** BEGIN **
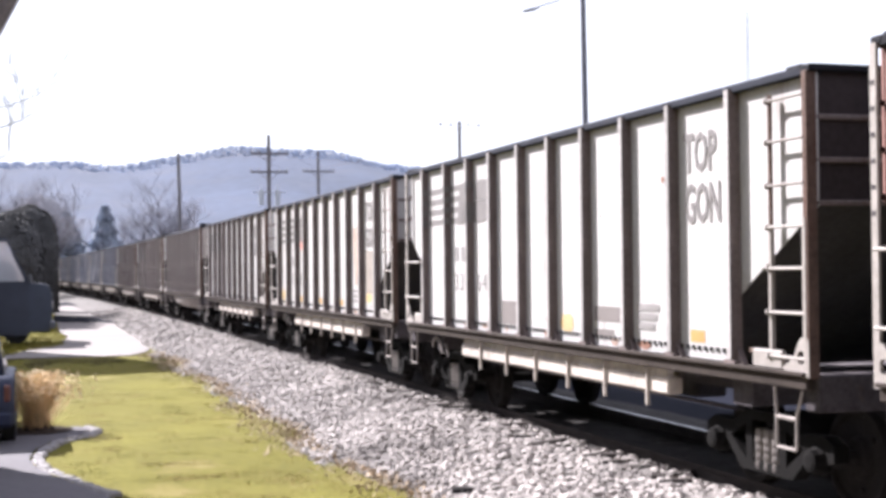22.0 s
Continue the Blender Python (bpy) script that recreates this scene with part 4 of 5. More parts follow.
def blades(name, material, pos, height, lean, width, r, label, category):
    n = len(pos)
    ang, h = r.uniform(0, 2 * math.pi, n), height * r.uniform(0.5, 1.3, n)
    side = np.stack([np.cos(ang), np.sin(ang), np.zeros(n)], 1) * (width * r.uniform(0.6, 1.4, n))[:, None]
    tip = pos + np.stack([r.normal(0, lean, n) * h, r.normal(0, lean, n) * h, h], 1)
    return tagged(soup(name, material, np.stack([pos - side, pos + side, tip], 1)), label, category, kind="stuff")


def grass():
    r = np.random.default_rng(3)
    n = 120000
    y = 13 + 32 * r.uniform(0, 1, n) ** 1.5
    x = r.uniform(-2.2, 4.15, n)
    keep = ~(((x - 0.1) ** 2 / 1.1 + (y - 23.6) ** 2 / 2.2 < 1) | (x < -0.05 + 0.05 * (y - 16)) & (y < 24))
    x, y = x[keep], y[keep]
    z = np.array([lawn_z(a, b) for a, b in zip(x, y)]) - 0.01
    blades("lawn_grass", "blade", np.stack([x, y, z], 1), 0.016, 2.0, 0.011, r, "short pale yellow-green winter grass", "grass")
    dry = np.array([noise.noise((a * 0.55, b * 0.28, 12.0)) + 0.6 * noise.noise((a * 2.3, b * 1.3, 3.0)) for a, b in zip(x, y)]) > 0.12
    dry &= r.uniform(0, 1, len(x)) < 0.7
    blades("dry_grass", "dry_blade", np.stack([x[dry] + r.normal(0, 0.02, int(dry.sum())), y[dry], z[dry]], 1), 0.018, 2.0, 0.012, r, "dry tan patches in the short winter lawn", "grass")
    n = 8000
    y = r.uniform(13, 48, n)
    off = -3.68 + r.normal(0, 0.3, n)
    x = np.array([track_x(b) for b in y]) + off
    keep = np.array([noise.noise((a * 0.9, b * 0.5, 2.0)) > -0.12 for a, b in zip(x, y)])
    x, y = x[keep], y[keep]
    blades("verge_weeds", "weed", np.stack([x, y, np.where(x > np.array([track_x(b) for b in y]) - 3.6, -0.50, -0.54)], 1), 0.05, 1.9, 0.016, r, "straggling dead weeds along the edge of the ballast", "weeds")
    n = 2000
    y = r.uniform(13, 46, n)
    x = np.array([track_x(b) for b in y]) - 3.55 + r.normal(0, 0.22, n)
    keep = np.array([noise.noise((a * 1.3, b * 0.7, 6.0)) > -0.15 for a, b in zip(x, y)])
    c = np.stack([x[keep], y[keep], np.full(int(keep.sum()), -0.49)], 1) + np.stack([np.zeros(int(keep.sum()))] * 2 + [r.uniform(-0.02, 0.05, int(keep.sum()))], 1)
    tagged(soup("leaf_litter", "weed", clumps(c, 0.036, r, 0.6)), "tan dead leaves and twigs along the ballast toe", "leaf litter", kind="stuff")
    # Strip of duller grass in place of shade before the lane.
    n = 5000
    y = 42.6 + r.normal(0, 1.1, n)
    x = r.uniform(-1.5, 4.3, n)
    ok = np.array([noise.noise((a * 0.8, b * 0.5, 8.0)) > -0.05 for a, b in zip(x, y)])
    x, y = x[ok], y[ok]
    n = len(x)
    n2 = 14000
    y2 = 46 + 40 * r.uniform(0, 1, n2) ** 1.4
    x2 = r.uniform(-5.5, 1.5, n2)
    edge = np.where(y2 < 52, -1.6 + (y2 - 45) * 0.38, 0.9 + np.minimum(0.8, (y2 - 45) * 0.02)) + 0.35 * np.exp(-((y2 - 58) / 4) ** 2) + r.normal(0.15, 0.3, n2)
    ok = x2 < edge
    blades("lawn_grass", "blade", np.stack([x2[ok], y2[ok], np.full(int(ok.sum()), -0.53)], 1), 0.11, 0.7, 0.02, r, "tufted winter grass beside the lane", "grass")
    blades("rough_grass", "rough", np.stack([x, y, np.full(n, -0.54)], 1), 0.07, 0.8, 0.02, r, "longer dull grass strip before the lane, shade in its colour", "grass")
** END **
**DESCRIPTION OF THE TASK**
Without the pictures, transcribe the listing above exactly.

**WRITTEN REPLY**
22.0 s
Continue the Blender Python (bpy) script that recreates this scene with part 4 of 5. More parts follow.
def blades(name, material, pos, height, lean, width, r, label, category):
    n = len(pos)
    ang, h = r.uniform(0, 2 * math.pi, n), height * r.uniform(0.5, 1.3, n)
    side = np.stack([np.cos(ang), np.sin(ang), np.zeros(n)], 1) * (width * r.uniform(0.6, 1.4, n))[:, None]
    tip = pos + np.stack([r.normal(0, lean, n) * h, r.normal(0, lean, n) * h, h], 1)
    return tagged(soup(name, material, np.stack([pos - side, pos + side, tip], 1)), label, category, kind="stuff")


def grass():
    r = np.random.default_rng(3)
    n = 120000
    y = 13 + 32 * r.uniform(0, 1, n) ** 1.5
    x = r.uniform(-2.2, 4.15, n)
    keep = ~(((x - 0.1) ** 2 / 1.1 + (y - 23.6) ** 2 / 2.2 < 1) | (x < -0.05 + 0.05 * (y - 16)) & (y < 24))
    x, y = x[keep], y[keep]
    z = np.array([lawn_z(a, b) for a, b in zip(x, y)]) - 0.01
    blades("lawn_grass", "blade", np.stack([x, y, z], 1), 0.016, 2.0, 0.011, r, "short pale yellow-green winter grass", "grass")
    dry = np.array([noise.noise((a * 0.55, b * 0.28, 12.0)) + 0.6 * noise.noise((a * 2.3, b * 1.3, 3.0)) for a, b in zip(x, y)]) > 0.12
    dry &= r.uniform(0, 1, len(x)) < 0.7
    blades("dry_grass", "dry_blade", np.stack([x[dry] + r.normal(0, 0.02, int(dry.sum())), y[dry], z[dry]], 1), 0.018, 2.0, 0.012, r, "dry tan patches in the short winter lawn", "grass")
    n = 8000
    y = r.uniform(13, 48, n)
    off = -3.68 + r.normal(0, 0.3, n)
    x = np.array([track_x(b) for b in y]) + off
    keep = np.array([noise.noise((a * 0.9, b * 0.5, 2.0)) > -0.12 for a, b in zip(x, y)])
    x, y = x[keep], y[keep]
    blades("verge_weeds", "weed", np.stack([x, y, np.where(x > np.array([track_x(b) for b in y]) - 3.6, -0.50, -0.54)], 1), 0.05, 1.9, 0.016, r, "straggling dead weeds along the edge of the ballast", "weeds")
    n = 2000
    y = r.uniform(13, 46, n)
    x = np.array([track_x(b) for b in y]) - 3.55 + r.normal(0, 0.22, n)
    keep = np.array([noise.noise((a * 1.3, b * 0.7, 6.0)) > -0.15 for a, b in zip(x, y)])
    c = np.stack([x[keep], y[keep], np.full(int(keep.sum()), -0.49)], 1) + np.stack([np.zeros(int(keep.sum()))] * 2 + [r.uniform(-0.02, 0.05, int(keep.sum()))], 1)
    tagged(soup("leaf_litter", "weed", clumps(c, 0.036, r, 0.6)), "tan dead leaves and twigs along the ballast toe", "leaf litter", kind="stuff")
    # Strip of duller grass in place of shade before the lane.
    n = 5000
    y = 42.6 + r.normal(0, 1.1, n)
    x = r.uniform(-1.5, 4.3, n)
    ok = np.array([noise.noise((a * 0.8, b * 0.5, 8.0)) > -0.05 for a, b in zip(x, y)])
    x, y = x[ok], y[ok]
    n = len(x)
    n2 = 14000
    y2 = 46 + 40 * r.uniform(0, 1, n2) ** 1.4
    x2 = r.uniform(-5.5, 1.5, n2)
    edge = np.where(y2 < 52, -1.6 + (y2 - 45) * 0.38, 0.9 + np.minimum(0.8, (y2 - 45) * 0.02)) + 0.35 * np.exp(-((y2 - 58) / 4) ** 2) + r.normal(0.15, 0.3, n2)
    ok = x2 < edge
    blades("lawn_grass", "blade", np.stack([x2[ok], y2[ok], np.full(int(ok.sum()), -0.53)], 1), 0.11, 0.7, 0.02, r, "tufted winter grass beside the lane", "grass")
    blades("rough_grass", "rough", np.stack([x, y, np.full(n, -0.54)], 1), 0.07, 0.8, 0.02, r, "longer dull grass strip before the lane, shade in its colour", "grass")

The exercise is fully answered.